Padmore’s introduction also served to emphasize the piano’s important role in these pieces, by pointing out that Clara, the noted pianist for whom they were written, would have sounded them out in the privacy of her own home, and that Brahms himself performed on the piano in some of the early concerts. In doing so, he shifted the sense of the evening from a tenor recital with accompanying pianist (which is the way these things are so often billed) to a full collaboration between singer and musician. And Paul Lewis more than lived up to that expectation, lending his own aura of quiet charm and infinite craftsmanship to the evening’s performance. Often it would be left to the pianist to finish the songs, to elaborate their emotions and then delicately close them down. One of my favorite examples of this occurred during the first half, in Schumann’s Liederkreis, where the singer stands silent as the piano sounds three repeated notes in an ending. Lewis drew out the spaces between the notes, as if to tease us with the possibility of endlessness—and then, between the second and final notes, he flicked a glance toward us, as if to say, “Are you ready and waiting now?” Padmore’s grin at this point was one signal of their intense solidarity; another, more solemn instance occurred at the end of the concert, when the tenor, having had his impassioned say in the Dichterliebe, stood in silence, his clenched, upraised fist gradually opening and dropping to his side, as the piano had the final wrenching word.
I love your concert reviews-mini-essays, Wendy.
I live in Brazil but just spent a whole month in NYC (came back home today, actually) and caught this Padmore/Lewis Alice Tully concert and also the three Rattle-Mahler-LSO, plus Richard Goode, Nelsons-Boston-Shostakovich-4, Artemis Quartet, Emerson Quartet-Kissin, Calidore Quartet, Jeremy Denk-Stefan Jackiw (Ives four violin sonatas) and a few others. A great month, thankfully!

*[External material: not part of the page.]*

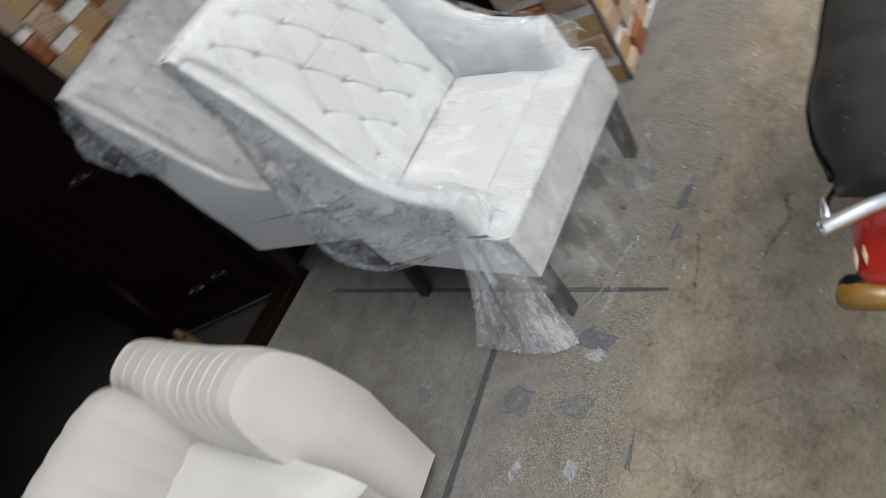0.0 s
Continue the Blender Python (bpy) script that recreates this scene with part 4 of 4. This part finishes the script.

But my great April adventure was going to Easton (PA) to watch Padmore and Lewis play Winterreise in a small hall.
Thanks, Jonas! And how lucky you were to hear that special Winterreise — not to mention the Denk/Jackiw/Ives combination, which I truly wish I’d known about beforehand.
April 22, a great concert! https://www.pscny.org/stefanjackiwjeremydenk/
A recording is coming via Nonesuch, I think.